Work to be completed:
Transcribe everything in the data word for word. Pictures are left out.

Information shown:
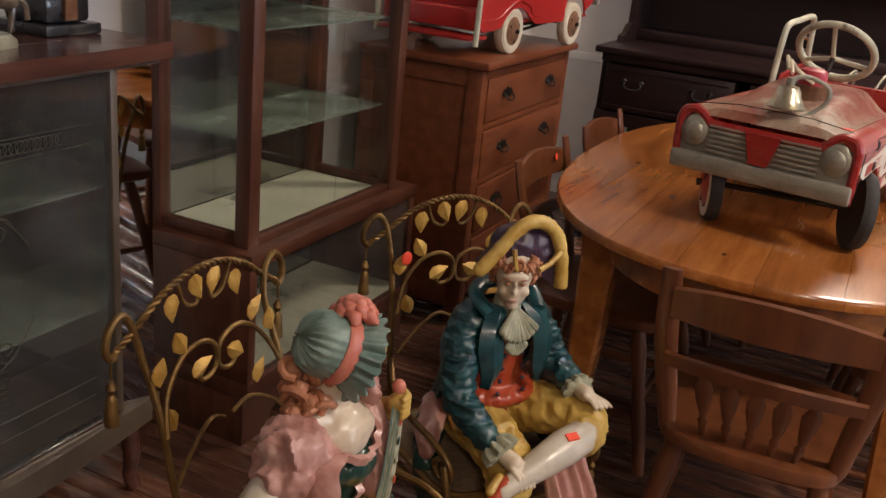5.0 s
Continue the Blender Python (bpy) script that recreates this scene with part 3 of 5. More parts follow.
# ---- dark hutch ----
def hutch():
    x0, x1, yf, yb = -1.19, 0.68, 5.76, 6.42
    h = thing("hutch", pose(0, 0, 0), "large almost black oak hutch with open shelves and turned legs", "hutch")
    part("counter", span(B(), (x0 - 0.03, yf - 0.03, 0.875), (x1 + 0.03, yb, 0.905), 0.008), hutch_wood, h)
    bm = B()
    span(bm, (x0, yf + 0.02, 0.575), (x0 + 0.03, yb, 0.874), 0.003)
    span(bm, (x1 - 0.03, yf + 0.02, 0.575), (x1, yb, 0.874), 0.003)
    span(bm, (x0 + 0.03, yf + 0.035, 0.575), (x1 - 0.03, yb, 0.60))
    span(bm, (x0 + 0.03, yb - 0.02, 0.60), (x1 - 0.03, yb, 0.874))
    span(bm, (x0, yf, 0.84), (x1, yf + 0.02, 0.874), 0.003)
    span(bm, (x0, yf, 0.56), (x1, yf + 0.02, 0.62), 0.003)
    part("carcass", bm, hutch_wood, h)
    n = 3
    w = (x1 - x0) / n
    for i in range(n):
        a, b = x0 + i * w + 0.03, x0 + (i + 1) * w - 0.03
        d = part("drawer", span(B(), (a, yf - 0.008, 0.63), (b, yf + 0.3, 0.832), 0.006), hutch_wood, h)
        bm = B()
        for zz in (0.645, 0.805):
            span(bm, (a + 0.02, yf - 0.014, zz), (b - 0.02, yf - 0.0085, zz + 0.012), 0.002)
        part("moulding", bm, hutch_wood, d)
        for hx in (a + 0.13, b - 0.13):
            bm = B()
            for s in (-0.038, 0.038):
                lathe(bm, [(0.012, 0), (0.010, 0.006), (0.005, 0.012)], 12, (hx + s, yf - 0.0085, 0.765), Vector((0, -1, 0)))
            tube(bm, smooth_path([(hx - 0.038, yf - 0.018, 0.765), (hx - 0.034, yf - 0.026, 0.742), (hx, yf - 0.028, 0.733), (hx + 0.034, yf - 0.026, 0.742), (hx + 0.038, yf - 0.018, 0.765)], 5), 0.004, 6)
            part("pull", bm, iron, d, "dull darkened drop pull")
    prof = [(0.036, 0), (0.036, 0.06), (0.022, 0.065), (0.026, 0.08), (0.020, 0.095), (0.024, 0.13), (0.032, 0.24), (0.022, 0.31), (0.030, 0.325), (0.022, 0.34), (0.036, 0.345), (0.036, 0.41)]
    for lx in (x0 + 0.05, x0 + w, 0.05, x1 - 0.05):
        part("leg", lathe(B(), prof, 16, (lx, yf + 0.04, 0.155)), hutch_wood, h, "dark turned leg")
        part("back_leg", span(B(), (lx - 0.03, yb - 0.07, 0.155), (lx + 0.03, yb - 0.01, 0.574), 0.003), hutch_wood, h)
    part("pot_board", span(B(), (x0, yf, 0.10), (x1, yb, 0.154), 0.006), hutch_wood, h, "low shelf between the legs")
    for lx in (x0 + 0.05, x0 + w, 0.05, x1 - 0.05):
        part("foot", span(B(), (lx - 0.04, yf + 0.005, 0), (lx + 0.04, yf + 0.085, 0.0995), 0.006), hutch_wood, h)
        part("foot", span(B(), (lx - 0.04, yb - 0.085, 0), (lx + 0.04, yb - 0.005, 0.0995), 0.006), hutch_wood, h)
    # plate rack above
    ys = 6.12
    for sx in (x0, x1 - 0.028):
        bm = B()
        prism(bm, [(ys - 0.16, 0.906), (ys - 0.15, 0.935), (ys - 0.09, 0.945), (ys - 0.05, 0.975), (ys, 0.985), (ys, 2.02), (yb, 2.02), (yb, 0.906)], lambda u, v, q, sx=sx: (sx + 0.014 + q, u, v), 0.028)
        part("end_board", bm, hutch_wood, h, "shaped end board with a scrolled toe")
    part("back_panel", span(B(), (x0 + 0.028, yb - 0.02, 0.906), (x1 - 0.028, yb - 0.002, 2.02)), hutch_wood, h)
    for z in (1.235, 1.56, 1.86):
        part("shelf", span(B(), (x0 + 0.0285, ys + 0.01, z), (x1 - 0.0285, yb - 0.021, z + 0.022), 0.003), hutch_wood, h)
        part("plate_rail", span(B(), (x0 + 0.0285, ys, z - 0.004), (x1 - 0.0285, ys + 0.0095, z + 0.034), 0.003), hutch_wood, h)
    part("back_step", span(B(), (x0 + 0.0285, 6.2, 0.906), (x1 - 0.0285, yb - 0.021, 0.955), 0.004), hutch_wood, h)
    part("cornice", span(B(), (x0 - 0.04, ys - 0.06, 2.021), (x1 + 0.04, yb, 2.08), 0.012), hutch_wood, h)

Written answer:
5.0 s
Continue the Blender Python (bpy) script that recreates this scene with part 3 of 5. More parts follow.
# ---- dark hutch ----
def hutch():
    x0, x1, yf, yb = -1.19, 0.68, 5.76, 6.42
    h = thing("hutch", pose(0, 0, 0), "large almost black oak hutch with open shelves and turned legs", "hutch")
    part("counter", span(B(), (x0 - 0.03, yf - 0.03, 0.875), (x1 + 0.03, yb, 0.905), 0.008), hutch_wood, h)
    bm = B()
    span(bm, (x0, yf + 0.02, 0.575), (x0 + 0.03, yb, 0.874), 0.003)
    span(bm, (x1 - 0.03, yf + 0.02, 0.575), (x1, yb, 0.874), 0.003)
    span(bm, (x0 + 0.03, yf + 0.035, 0.575), (x1 - 0.03, yb, 0.60))
    span(bm, (x0 + 0.03, yb - 0.02, 0.60), (x1 - 0.03, yb, 0.874))
    span(bm, (x0, yf, 0.84), (x1, yf + 0.02, 0.874), 0.003)
    span(bm, (x0, yf, 0.56), (x1, yf + 0.02, 0.62), 0.003)
    part("carcass", bm, hutch_wood, h)
    n = 3
    w = (x1 - x0) / n
    for i in range(n):
        a, b = x0 + i * w + 0.03, x0 + (i + 1) * w - 0.03
        d = part("drawer", span(B(), (a, yf - 0.008, 0.63), (b, yf + 0.3, 0.832), 0.006), hutch_wood, h)
        bm = B()
        for zz in (0.645, 0.805):
            span(bm, (a + 0.02, yf - 0.014, zz), (b - 0.02, yf - 0.0085, zz + 0.012), 0.002)
        part("moulding", bm, hutch_wood, d)
        for hx in (a + 0.13, b - 0.13):
            bm = B()
            for s in (-0.038, 0.038):
                lathe(bm, [(0.012, 0), (0.010, 0.006), (0.005, 0.012)], 12, (hx + s, yf - 0.0085, 0.765), Vector((0, -1, 0)))
            tube(bm, smooth_path([(hx - 0.038, yf - 0.018, 0.765), (hx - 0.034, yf - 0.026, 0.742), (hx, yf - 0.028, 0.733), (hx + 0.034, yf - 0.026, 0.742), (hx + 0.038, yf - 0.018, 0.765)], 5), 0.004, 6)
            part("pull", bm, iron, d, "dull darkened drop pull")
    prof = [(0.036, 0), (0.036, 0.06), (0.022, 0.065), (0.026, 0.08), (0.020, 0.095), (0.024, 0.13), (0.032, 0.24), (0.022, 0.31), (0.030, 0.325), (0.022, 0.34), (0.036, 0.345), (0.036, 0.41)]
    for lx in (x0 + 0.05, x0 + w, 0.05, x1 - 0.05):
        part("leg", lathe(B(), prof, 16, (lx, yf + 0.04, 0.155)), hutch_wood, h, "dark turned leg")
        part("back_leg", span(B(), (lx - 0.03, yb - 0.07, 0.155), (lx + 0.03, yb - 0.01, 0.574), 0.003), hutch_wood, h)
    part("pot_board", span(B(), (x0, yf, 0.10), (x1, yb, 0.154), 0.006), hutch_wood, h, "low shelf between the legs")
    for lx in (x0 + 0.05, x0 + w, 0.05, x1 - 0.05):
        part("foot", span(B(), (lx - 0.04, yf + 0.005, 0), (lx + 0.04, yf + 0.085, 0.0995), 0.006), hutch_wood, h)
        part("foot", span(B(), (lx - 0.04, yb - 0.085, 0), (lx + 0.04, yb - 0.005, 0.0995), 0.006), hutch_wood, h)
    # plate rack above
    ys = 6.12
    for sx in (x0, x1 - 0.028):
        bm = B()
        prism(bm, [(ys - 0.16, 0.906), (ys - 0.15, 0.935), (ys - 0.09, 0.945), (ys - 0.05, 0.975), (ys, 0.985), (ys, 2.02), (yb, 2.02), (yb, 0.906)], lambda u, v, q, sx=sx: (sx + 0.014 + q, u, v), 0.028)
        part("end_board", bm, hutch_wood, h, "shaped end board with a scrolled toe")
    part("back_panel", span(B(), (x0 + 0.028, yb - 0.02, 0.906), (x1 - 0.028, yb - 0.002, 2.02)), hutch_wood, h)
    for z in (1.235, 1.56, 1.86):
        part("shelf", span(B(), (x0 + 0.0285, ys + 0.01, z), (x1 - 0.0285, yb - 0.021, z + 0.022), 0.003), hutch_wood, h)
        part("plate_rail", span(B(), (x0 + 0.0285, ys, z - 0.004), (x1 - 0.0285, ys + 0.0095, z + 0.034), 0.003), hutch_wood, h)
    part("back_step", span(B(), (x0 + 0.0285, 6.2, 0.906), (x1 - 0.0285, yb - 0.021, 0.955), 0.004), hutch_wood, h)
    part("cornice", span(B(), (x0 - 0.04, ys - 0.06, 2.021), (x1 + 0.04, yb, 2.08), 0.012), hutch_wood, h)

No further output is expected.